Syrian envoy Fayssal Mekdad, one of the resolution's sponsors, said it was "highly balanced" and carefully drafted using previous measures that had been approved by the council. It also condemned suicide bombings and, by implication though not by name, the Palestinian groups that have claimed responsibility. That is a step further than earlier Arab-backed resolutions have gone.

Mekdad warned that the U.S. veto could cause a backlash in the Arab world at a time when Washington is trying to win support there for its efforts to rebuild Iraq.

"There won't be a positive response from the people in the region," he said after the vote. "This will only antagonize the feelings of the Arabs and increase their anger. We don't think that the United States needs this anger after all that has happened in the region."

Israeli Ambassador Dan Gillerman said he was pleased the "lopsided, biased" resolution did not pass. When asked if Israel would exile -- or even assassinate -- Arafat, he replied, "Israel will do what is necessary to protect its people."

The veto reflects the politics of the peace process in the Middle East. Though the U.N. is seen by many as pro-Palestinian, the U.S. often acts as Israel's protector on the council.

Since Negroponte arrived as the U.S. ambassador in September 2001, he has enunciated several principles that any resolution on the Israeli-Palestinian conflict must contain to win U.S. support: It must condemn terrorism and incitement along with the groups that support terrorism, it must demand the dismantling of terrorist infrastructure and it must contain a commitment by both parties to negotiate a settlement. Also, Israel must withdraw to positions it occupied before September 2000.

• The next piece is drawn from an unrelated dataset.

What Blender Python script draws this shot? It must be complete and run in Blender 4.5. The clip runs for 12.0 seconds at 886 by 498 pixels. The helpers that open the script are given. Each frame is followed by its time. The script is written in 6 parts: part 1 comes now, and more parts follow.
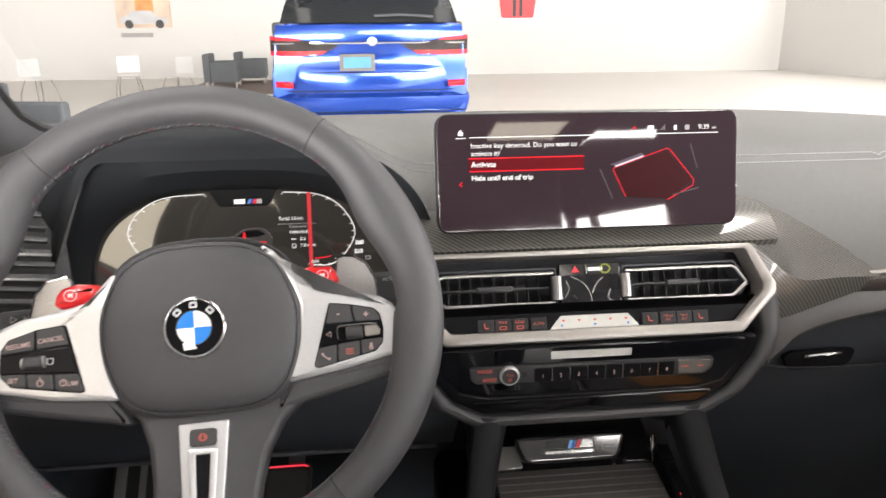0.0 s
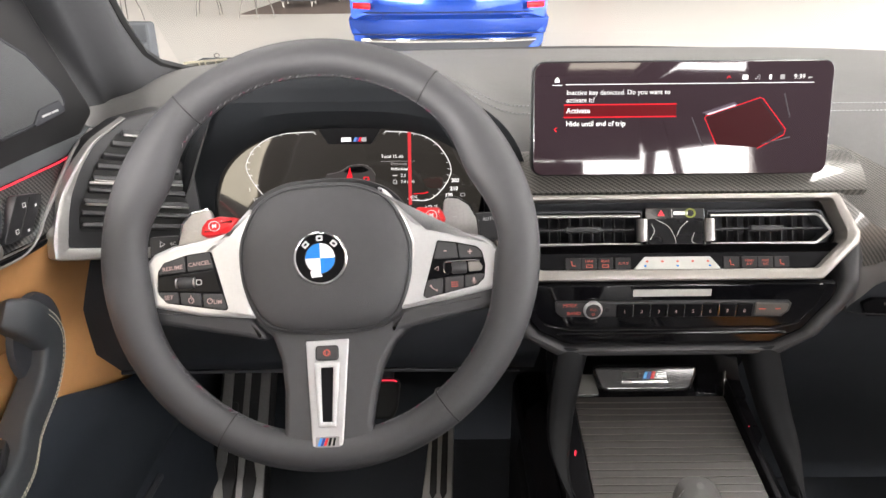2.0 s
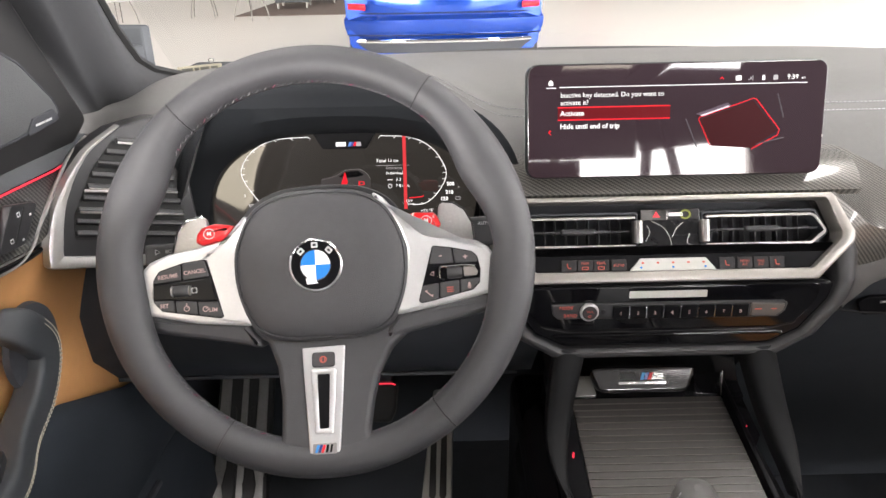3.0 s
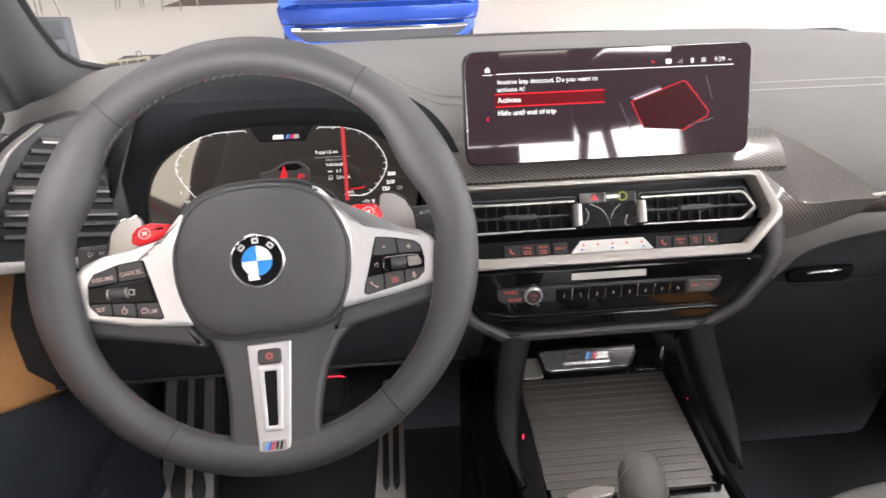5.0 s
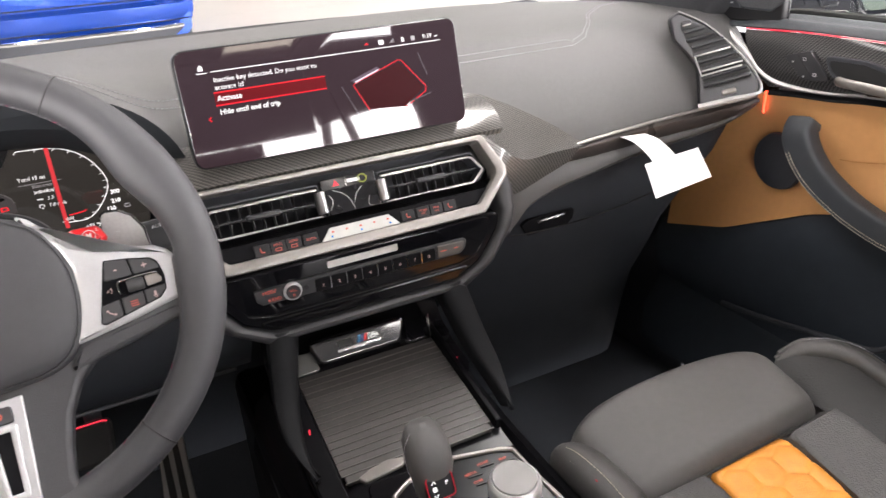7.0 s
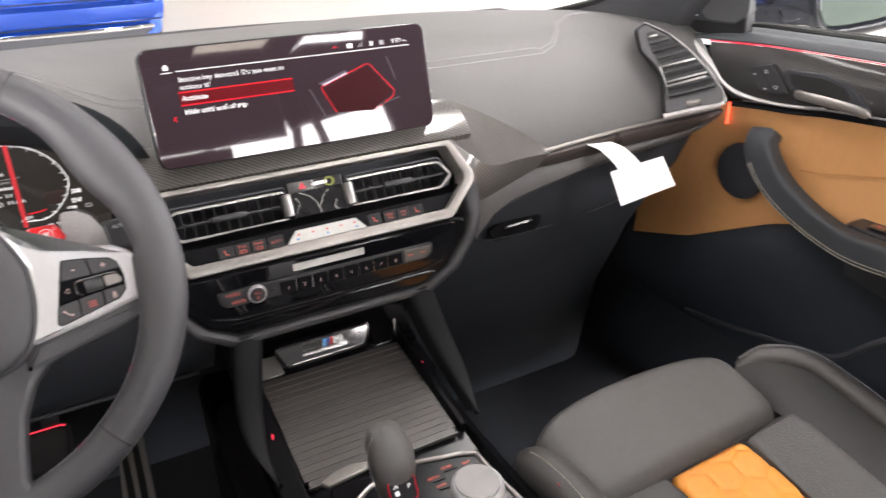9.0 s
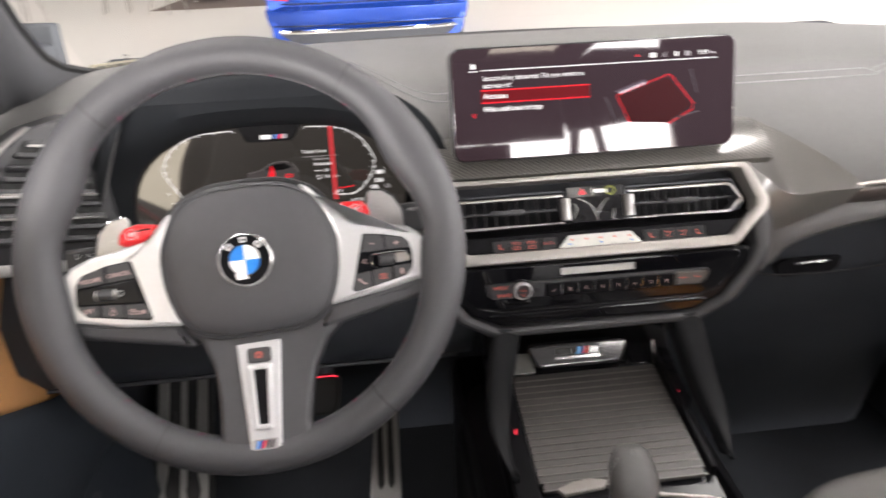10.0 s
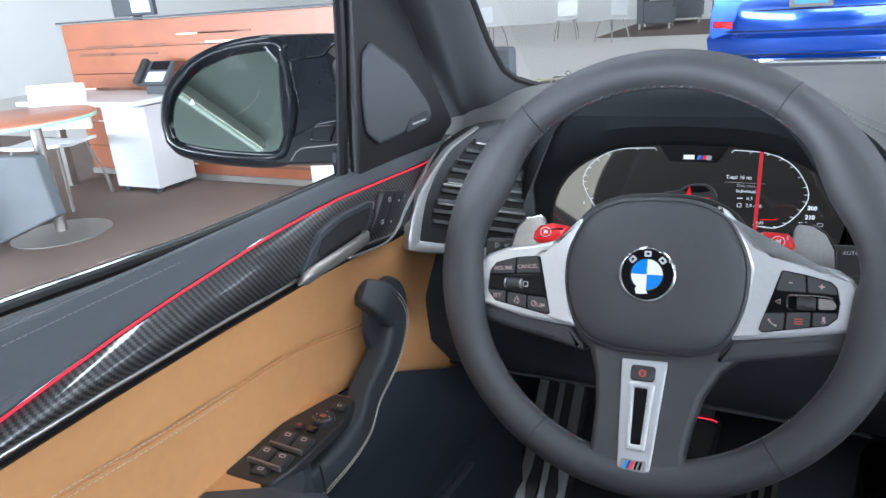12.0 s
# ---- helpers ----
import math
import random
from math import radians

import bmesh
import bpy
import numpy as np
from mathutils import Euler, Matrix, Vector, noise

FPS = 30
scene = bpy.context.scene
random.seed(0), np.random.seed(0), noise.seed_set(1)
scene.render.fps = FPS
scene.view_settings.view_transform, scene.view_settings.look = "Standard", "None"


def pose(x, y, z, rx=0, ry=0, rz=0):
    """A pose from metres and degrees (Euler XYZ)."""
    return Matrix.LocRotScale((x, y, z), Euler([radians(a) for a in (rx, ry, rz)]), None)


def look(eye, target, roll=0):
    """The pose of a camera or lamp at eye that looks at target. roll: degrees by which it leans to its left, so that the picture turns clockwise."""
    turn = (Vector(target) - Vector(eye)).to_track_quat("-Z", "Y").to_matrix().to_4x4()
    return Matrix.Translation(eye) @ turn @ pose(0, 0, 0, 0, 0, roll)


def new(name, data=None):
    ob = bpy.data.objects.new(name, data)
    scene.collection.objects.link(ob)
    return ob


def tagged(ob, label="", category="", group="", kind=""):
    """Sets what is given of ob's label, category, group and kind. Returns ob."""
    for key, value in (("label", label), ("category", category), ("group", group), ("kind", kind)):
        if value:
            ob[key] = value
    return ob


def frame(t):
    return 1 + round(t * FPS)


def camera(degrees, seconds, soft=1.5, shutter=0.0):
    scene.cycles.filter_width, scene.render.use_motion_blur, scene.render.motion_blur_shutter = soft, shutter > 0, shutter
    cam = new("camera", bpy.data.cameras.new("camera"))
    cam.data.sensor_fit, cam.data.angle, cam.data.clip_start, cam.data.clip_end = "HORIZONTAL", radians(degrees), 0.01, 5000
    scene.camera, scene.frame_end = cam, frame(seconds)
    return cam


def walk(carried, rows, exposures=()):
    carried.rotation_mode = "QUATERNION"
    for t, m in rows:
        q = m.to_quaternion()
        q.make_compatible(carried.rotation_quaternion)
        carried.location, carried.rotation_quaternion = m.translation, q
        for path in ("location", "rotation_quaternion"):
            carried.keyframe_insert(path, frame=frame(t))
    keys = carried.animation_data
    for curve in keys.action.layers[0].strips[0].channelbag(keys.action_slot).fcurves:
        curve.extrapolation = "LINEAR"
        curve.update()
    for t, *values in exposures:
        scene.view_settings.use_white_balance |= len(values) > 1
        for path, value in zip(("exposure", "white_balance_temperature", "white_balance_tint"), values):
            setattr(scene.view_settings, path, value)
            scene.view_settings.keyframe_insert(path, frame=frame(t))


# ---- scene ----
cam = camera(63.7, 12.0, shutter=0.4)
PATH = [
    (0, (-0.23, -0.525, 1.237), (-0.037, 1.379, 0.657), -0.5),
    (0.5, (-0.248, -0.547, 1.252), (-0.14, 1.337, 0.591), 0.5),
    (1, (-0.256, -0.559, 1.257), (-0.21, 1.289, 0.493), 0.9),
    (1.5, (-0.255, -0.572, 1.264), (-0.253, 1.269, 0.482), -0.0),
    (2, (-0.261, -0.572, 1.27), (-0.263, 1.271, 0.493), -0.6),
    (2.5, (-0.258, -0.571, 1.274), (-0.259, 1.272, 0.499), -1.1),
    (4.5, (-0.26, -0.57, 1.275), (-0.201, 1.261, 0.473), -1.2),
    (5, (-0.257, -0.571, 1.276), (-0.101, 1.25, 0.464), -1.6),
    (5.5, (-0.253, -0.573, 1.277), (0.049, 1.224, 0.452), -2.3),
    (6, (-0.248, -0.576, 1.276), (0.223, 1.179, 0.439), -3.0),
    (6.5, (-0.245, -0.576, 1.273), (0.389, 1.121, 0.425), -3.5),
    (7, (-0.241, -0.577, 1.272), (0.528, 1.057, 0.414), -3.6),
    (8.8, (-0.235, -0.583, 1.271), (0.664, 0.988, 0.421), -2.0),
    (9, (-0.237, -0.582, 1.27), (0.607, 1.022, 0.425), -1.9),
    (9.5, (-0.244, -0.58, 1.272), (0.34, 1.142, 0.439), -2.1),
    (10, (-0.252, -0.575, 1.273), (-0.079, 1.245, 0.461), -2.4),
    (10.5, (-0.255, -0.571, 1.267), (-0.515, 1.255, 0.493), -2.9),
    (11, (-0.258, -0.569, 1.263), (-0.856, 1.193, 0.53), -3.6),
    (11.5, (-0.26, -0.569, 1.26), (-1.057, 1.125, 0.557), -4.1),
    (12, (-0.26, -0.57, 1.26), (-1.139, 1.091, 0.577), -4.4),
]
EXPOSURES = [(0.0, 0.42, 6850, 12), (2.0, 0.52, 6800, 12), (4.5, 0.52, 6700, 14), (9.5, 0.50, 6700, 15), (10.5, 0.50, 6850, 13), (11.2, 0.24, 6450, 10), (11.6, 0.06, 5750, 6), (12.0, 0.0, 5500, 6)]
walk(cam, [(t, look(eye, target, roll)) for t, eye, target, roll in PATH], EXPOSURES)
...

But Arab diplomats have traditionally disagreed with the characterization of the Palestinian militant groups' actions as terrorism, meaning the Security Council will not be a forum for forging Middle East peace unless one side radically changes its stance.

Several envoys worried that Tuesday's veto might actually fan the flames of the conflict.

"We are in a worse situation than we were in before," said Bulgarian ambassador Stefan Tavrov, who abstained. "It is worse to have a failed resolution than to have no resolution."